During the English Civil War in 1644, speaking to supporters of King Charles I, Paul Gosnold lamented the rise of the Kakistocracy. Those who read former CIA Director John Brennan’s April 2018 tweet to President Trump have probably already looked this word up, but for those who haven’t, a kakistocracy is a ‘government of the worst, most corrupt, and most dishonest.’ Brennan used the word to describe what the Trump Administration is doing to America.
I have the greatest respect for Mr. Brennan and wish to state for the record that he has, in a short tweet, described exactly what is happening to the ‘Land of the Free.’ The turmoil of the past few weeks surrounding the administrations ‘zero tolerance’ policy towards immigrants on the Mexican border, resulting in the separation of over 2,000 children (some infants) from their parents, serves to prove just how right Brennan is in his assessment.
First, a bit about this term’s meaning and origins. It is derived from two Greek words; kakistos, meaning worst, and kratos, meaning rule. In other words, a system of government run by the worst, least qualified, most unscrupulous citizens.
Let the events speak for themselves.
In April, the Trump Administration began a ‘zero tolerance’ policy, the intent of which was to prosecute as many illegal border crossing offenses as possible. Because the Justice Department cannot prosecute children along with their parents, the new policy initiated an upsurge in family separations, with an estimated 2,000 children of all ages being taken away from their detained parent or parents in April and May. Homeland Security Secretary Kirstjen Nielsen, at a White House briefing maintained that DHS does ‘not have a policy of separating families at the border,’ and while the administration’s policy does not specify separation, the reality is that this is just what happened. Pressed, though, she acknowledged that separation is an inevitable consequence of the policy. Nielsen and other administration officials often cite similar actions by previous administrations, especially the Obama Administration, and blame congress for a law that requires them to do what they do. The difference is that in previous administrations, as odious as the practice is no matter who does it, there were at least guidelines prioritizing deportation actions against gang members, those posing a security risk, and those with felony records. The Trump Administration’s policy has no priorities—everyone caught attempting to cross illegally is swept up in the dragnet. The executive order issued by Trump in January 2017 refers only to ‘criminal offenses’ which can include misdemeanors, such as illegal entry, as well.
In some cases, children separated from parents are placed with relatives in the U.S., but in many, they are held in what amounts to juvenile concentration camps. Some child advocates have reported scenes of children in these facilities crying for their mothers while staff are prohibited from having physical contact with them.
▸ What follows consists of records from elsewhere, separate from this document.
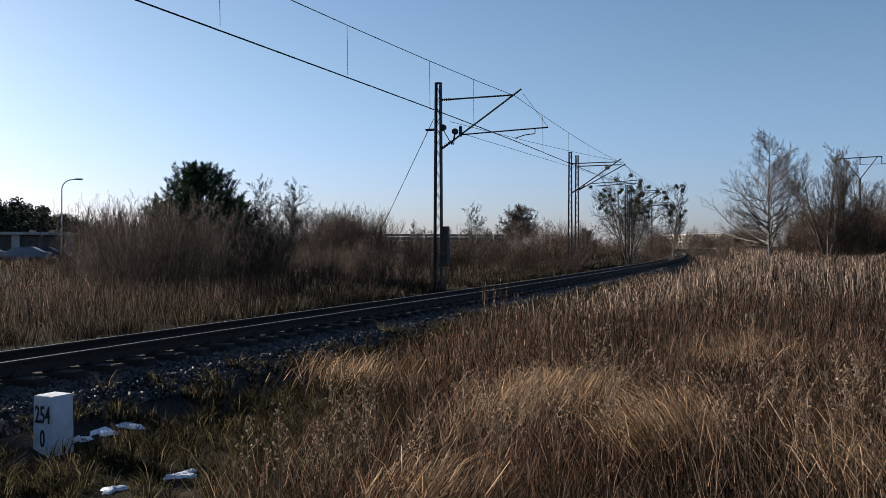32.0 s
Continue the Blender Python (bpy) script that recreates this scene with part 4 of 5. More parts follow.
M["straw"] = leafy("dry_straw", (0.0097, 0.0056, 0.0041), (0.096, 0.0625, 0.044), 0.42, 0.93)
# paler straw for the far belts, with the sunlit tops put into its colour
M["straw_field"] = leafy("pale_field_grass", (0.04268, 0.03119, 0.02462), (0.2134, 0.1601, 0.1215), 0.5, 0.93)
M["mat"] = leafy("matted_straw", (0.105, 0.064, 0.036), (0.36, 0.25, 0.155), 0.5, 0.6)
M["far_straw"] = leafy("brown_weeds", (0.0144, 0.0104, 0.0084), (0.0704, 0.0512, 0.0384), 0.45, 0.8)
M["rust"] = leafy("rusty_dead_herbs", (0.0136, 0.0068, 0.00408), (0.085, 0.0408, 0.0204), 0.4, 0.8)
M["scrub"] = leafy("dark_tufts", (0.008064, 0.007258, 0.004838), (0.04032, 0.03226, 0.02218), 0.5, 0.8)
M["straw_short"] = leafy("short_dry_grass", (0.007661, 0.007258, 0.003629), (0.0504, 0.04234, 0.02218), 0.7, 0.75)
M["reed"] = leafy("pale_reed", (0.041, 0.026, 0.0174), (0.148, 0.101, 0.066), 0.45, 0.85)
M["weed"] = leafy("dead_weed", (0.135, 0.0882, 0.0576), (0.27, 0.189, 0.1215), 0.15)
M["fluff"] = leafy("seed_fluff", (0.1445, 0.1105, 0.0782), (0.255, 0.1955, 0.1403), 0.3)
M["twig"] = leafy("brown_twigs", (0.04913, 0.03468, 0.02717), (0.09824, 0.0682, 0.05086), 0.0)
M["twig_grey"] = leafy("grey_twigs", (0.02285, 0.01795, 0.01501), (0.04243, 0.03264, 0.02774), 0.0)
M["twig_pale"] = leafy("pale_twigs", (0.04974, 0.03869, 0.03317), (0.09392, 0.07297, 0.06191), 0.0)
M["bark"] = material("tree_bark", (0.10, 0.08, 0.065), 0.9, vary=0.4, scale=12, stretch=(1, 1, 0.25), bump=0.7)
M["birch"] = material("birch_bark", (0.17, 0.155, 0.14), 0.8, vary=0.3, scale=9, dirt=(0.07, 0.06, 0.05), dirt_scale=4, dirt_amount=0.9, stretch=(1, 1, 0.6))
M["needle"] = leafy("pine_needles", (0.01224, 0.0272, 0.01088), (0.0238, 0.0442, 0.017), 0.1)
M["mistletoe"] = leafy("mistletoe_leaves", (0.0238, 0.034, 0.00952), (0.0408, 0.051, 0.017), 0.15)


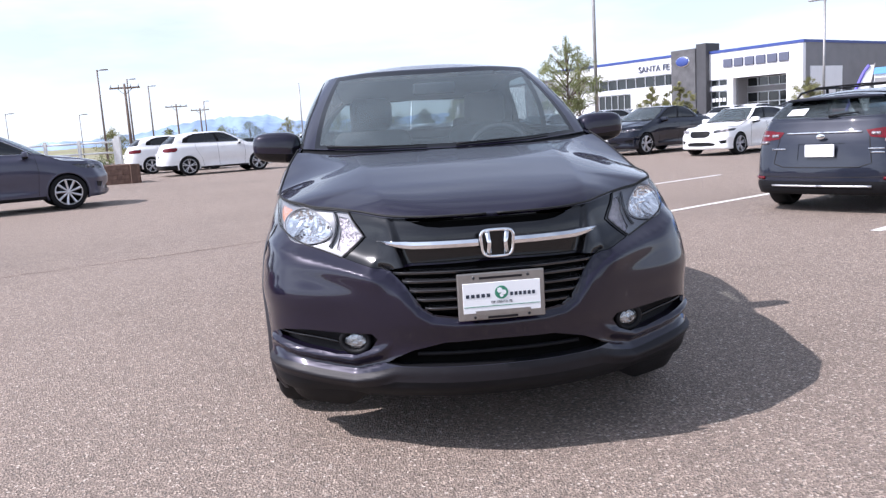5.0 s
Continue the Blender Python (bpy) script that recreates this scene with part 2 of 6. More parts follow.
def dense(poly, step):
    out = []
    for i in range(len(poly)):
        a, b = np.array(poly[i], float), np.array(poly[(i + 1) % len(poly)], float)
        k = max(1, int(math.ceil(np.linalg.norm(b - a) / step)))
        out += [tuple(a + (b - a) * j / k) for j in range(k)]
    return out


def sheet(outline, features, step):
    """Triangulates the outline with the features' outlines as edges. Returns the flat points and, for each
    feature and for the rest (None), its triangles. A feature later in the list wins."""
    from mathutils.geometry import delaunay_2d_cdt
    polys = [dense(outline, step)] + [dense(p, step) for _, p in features]
    pts, edges = [], []
    for p in polys:
        o = len(pts)
        pts += p
        edges += [(o + i, o + (i + 1) % len(p)) for i in range(len(p))]
    fixed = np.array(pts)
    lo, hi = np.array(outline).min(0), np.array(outline).max(0)
    gx, gy = np.meshgrid(np.arange(lo[0], hi[0] + step, step), np.arange(lo[1], hi[1] + step, step * 0.87))
    gx[1::2] += step / 2
    gx, gy = gx.ravel(), gy.ravel()
    keep = inside(outline, gx, gy)
    gx, gy = gx[keep], gy[keep]
    near = np.ones(len(gx), bool)
    for c in range(0, len(gx), 2000):
        d = (gx[c:c + 2000, None] - fixed[None, :, 0]) ** 2 + (gy[c:c + 2000, None] - fixed[None, :, 1]) ** 2
        near[c:c + 2000] = d.min(1) > (0.45 * step) ** 2
    allp = [Vector(p) for p in pts] + [Vector((a, b)) for a, b in zip(gx[near], gy[near])]
    v, _, f, _, _, _ = delaunay_2d_cdt(allp, edges, [], 0, 1e-5, False)
    v = np.array([(p.x, p.y) for p in v])
    f = [t for t in f if len(t) == 3]
    f = np.array(f)
    cx, cy = v[f].mean(1).T
    tag = np.full(len(f), -2)
    tag[inside(outline, cx, cy)] = -1
    for i, (_, p) in enumerate(features):
        tag[inside(p, cx, cy) & (tag > -2)] = i
    res = {None: f[tag == -1]}
    for i, (nm, _) in enumerate(features):
        old = res.get(nm)
        res[nm] = f[tag == i] if old is None else np.concatenate([old, f[tag == i]])
    return v, res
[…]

To add insult to injury, Attorney General Jeff Sessions, on national TV, even used a biblical passage to defend the government’s policy—which the homeland secretary had previously stated ‘didn’t exist,’ and which Trump blames on Democrats in congress, saying ‘they gave us that law.’ Several things wrong with this scenario. One, Sessions, tone deaf on issues of race and ethnicity at the best of times, used a biblical passage that was at one time used to justify slavery, and Nielsen can’t seem to get her terminology straight. Trump, as usual, blames someone else for a policy that he, as president, can change with a phone call.
And, speaking of his powers, just days before he issued a vaguely-worded executive order calling for an end to family separations (which failed to address those already separated), he told a reporter, ‘we can’t do it by executive order.’
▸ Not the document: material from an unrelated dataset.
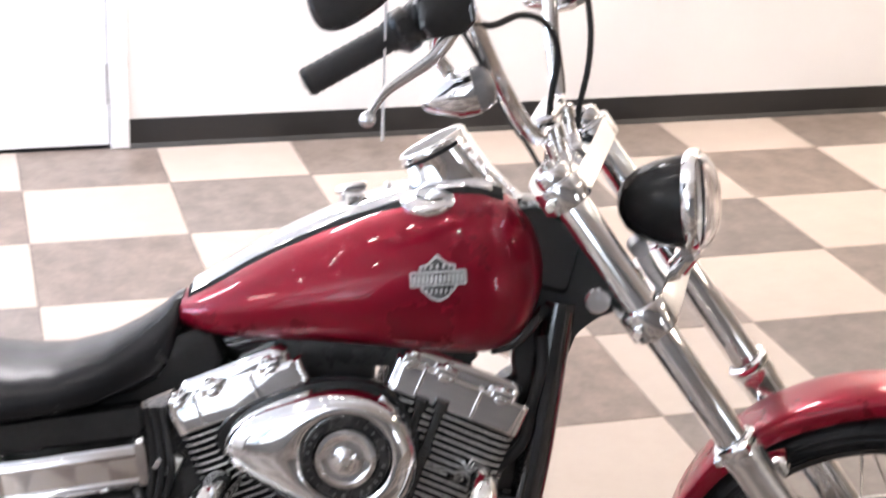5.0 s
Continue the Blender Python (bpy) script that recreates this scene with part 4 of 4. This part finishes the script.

Trump also alluded to the separations as bargaining ‘leverage’ with congress in his efforts to get funding for his border wall and other immigration priorities. This is in sharp contrast to his statement when very publicly signed his executive order, when he said that ‘anyone with a heart would be against separating children from their parent.’
At times, various administration officials, including Sessions, have said that the prospect of family separation was a deterrent, a claim that has been debunked by the fact that the number of arrivals at the border have actually increased since the policy was implemented. And, Trump continues to blame the ‘Democrat’s law’ for the debacle, saying that they must work with their GOP colleagues to pass the law that he wants, a hardline bill—despite the fact that he has threatened to veto even a hardline bill that the GOP tabled.
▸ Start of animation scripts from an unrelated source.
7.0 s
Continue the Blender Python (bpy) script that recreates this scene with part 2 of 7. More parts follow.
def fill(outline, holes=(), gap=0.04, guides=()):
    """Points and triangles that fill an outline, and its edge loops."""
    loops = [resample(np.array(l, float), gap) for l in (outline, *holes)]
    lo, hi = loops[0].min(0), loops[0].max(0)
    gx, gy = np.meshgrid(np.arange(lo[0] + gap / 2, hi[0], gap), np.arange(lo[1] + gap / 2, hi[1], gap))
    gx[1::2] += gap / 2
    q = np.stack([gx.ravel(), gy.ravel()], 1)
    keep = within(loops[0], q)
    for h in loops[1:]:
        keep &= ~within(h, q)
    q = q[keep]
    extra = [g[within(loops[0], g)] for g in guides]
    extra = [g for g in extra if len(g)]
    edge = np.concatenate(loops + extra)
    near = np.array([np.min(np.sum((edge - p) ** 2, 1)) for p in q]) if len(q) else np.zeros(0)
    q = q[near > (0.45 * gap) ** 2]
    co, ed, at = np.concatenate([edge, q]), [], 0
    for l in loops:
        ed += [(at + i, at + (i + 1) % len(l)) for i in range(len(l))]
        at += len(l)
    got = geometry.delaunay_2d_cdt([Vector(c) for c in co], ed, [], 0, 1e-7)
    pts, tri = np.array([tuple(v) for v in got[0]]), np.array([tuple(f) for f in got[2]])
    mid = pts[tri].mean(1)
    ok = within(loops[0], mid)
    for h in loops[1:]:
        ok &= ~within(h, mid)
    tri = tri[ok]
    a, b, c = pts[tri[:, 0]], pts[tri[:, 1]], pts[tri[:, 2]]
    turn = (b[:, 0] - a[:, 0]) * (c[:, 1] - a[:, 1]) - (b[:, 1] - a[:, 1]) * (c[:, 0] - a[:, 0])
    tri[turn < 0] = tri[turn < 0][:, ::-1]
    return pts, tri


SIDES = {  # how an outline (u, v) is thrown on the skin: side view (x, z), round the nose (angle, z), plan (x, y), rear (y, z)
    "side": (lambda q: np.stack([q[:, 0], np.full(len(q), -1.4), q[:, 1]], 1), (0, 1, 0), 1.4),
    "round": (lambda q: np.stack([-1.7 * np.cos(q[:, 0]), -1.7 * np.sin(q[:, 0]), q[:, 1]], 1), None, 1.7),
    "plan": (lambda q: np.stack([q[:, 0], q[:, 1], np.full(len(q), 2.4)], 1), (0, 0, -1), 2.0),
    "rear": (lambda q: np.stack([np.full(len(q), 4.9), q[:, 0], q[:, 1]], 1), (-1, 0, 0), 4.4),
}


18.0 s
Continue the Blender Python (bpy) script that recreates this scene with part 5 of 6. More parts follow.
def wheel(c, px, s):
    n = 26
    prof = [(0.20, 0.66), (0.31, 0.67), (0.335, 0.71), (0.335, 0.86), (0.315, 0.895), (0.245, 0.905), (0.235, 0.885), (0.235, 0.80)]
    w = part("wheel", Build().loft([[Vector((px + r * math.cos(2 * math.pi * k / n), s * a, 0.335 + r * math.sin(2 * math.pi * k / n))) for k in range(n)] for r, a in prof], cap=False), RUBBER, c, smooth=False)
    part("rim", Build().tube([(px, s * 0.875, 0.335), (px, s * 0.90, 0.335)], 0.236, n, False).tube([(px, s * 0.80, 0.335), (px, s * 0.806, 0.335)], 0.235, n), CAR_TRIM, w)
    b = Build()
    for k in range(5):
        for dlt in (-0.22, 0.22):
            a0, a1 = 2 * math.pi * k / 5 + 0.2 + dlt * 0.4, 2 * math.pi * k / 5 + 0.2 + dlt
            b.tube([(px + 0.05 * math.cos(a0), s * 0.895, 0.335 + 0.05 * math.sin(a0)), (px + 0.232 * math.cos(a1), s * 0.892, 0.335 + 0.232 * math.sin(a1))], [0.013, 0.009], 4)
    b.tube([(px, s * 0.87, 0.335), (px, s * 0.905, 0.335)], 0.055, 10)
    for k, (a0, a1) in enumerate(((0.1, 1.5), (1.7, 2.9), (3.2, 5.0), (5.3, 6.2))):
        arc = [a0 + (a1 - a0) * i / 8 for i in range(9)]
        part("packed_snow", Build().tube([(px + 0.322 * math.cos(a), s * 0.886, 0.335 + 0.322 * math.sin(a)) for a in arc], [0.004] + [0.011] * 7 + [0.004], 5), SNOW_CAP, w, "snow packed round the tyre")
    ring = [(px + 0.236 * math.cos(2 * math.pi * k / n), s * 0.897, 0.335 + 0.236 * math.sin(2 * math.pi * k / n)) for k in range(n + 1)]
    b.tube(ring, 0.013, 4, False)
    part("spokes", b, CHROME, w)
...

The rhetoric coming from the White House has been, and continues to be, mind-blowing. Trump has said that without his tough policies, ‘millions will swamp the border and infest our country.’ Where those ‘millions’ will come from he does not say.
I could go on, but the taste of bile in my mouth as I write this is becoming overwhelming. It appears that the kakistocrats have taken over. It’s like the inmates taking over the prison.
Maybe this is the beginning of the third-party system in this country. The Democrats, those Republicans who’ve come to their senses and want to go back to Bush’s compassionate conservatism, and the Kakistocratic Party, made up with those who have glued themselves to the cult of Trumpian personality and seem to be willing to go over the cliff with their hero.
Forever the optimist, I keep telling myself that this, like a kidney stone will eventually pass. But, like a kidney stone, it’s going to be a painful experience.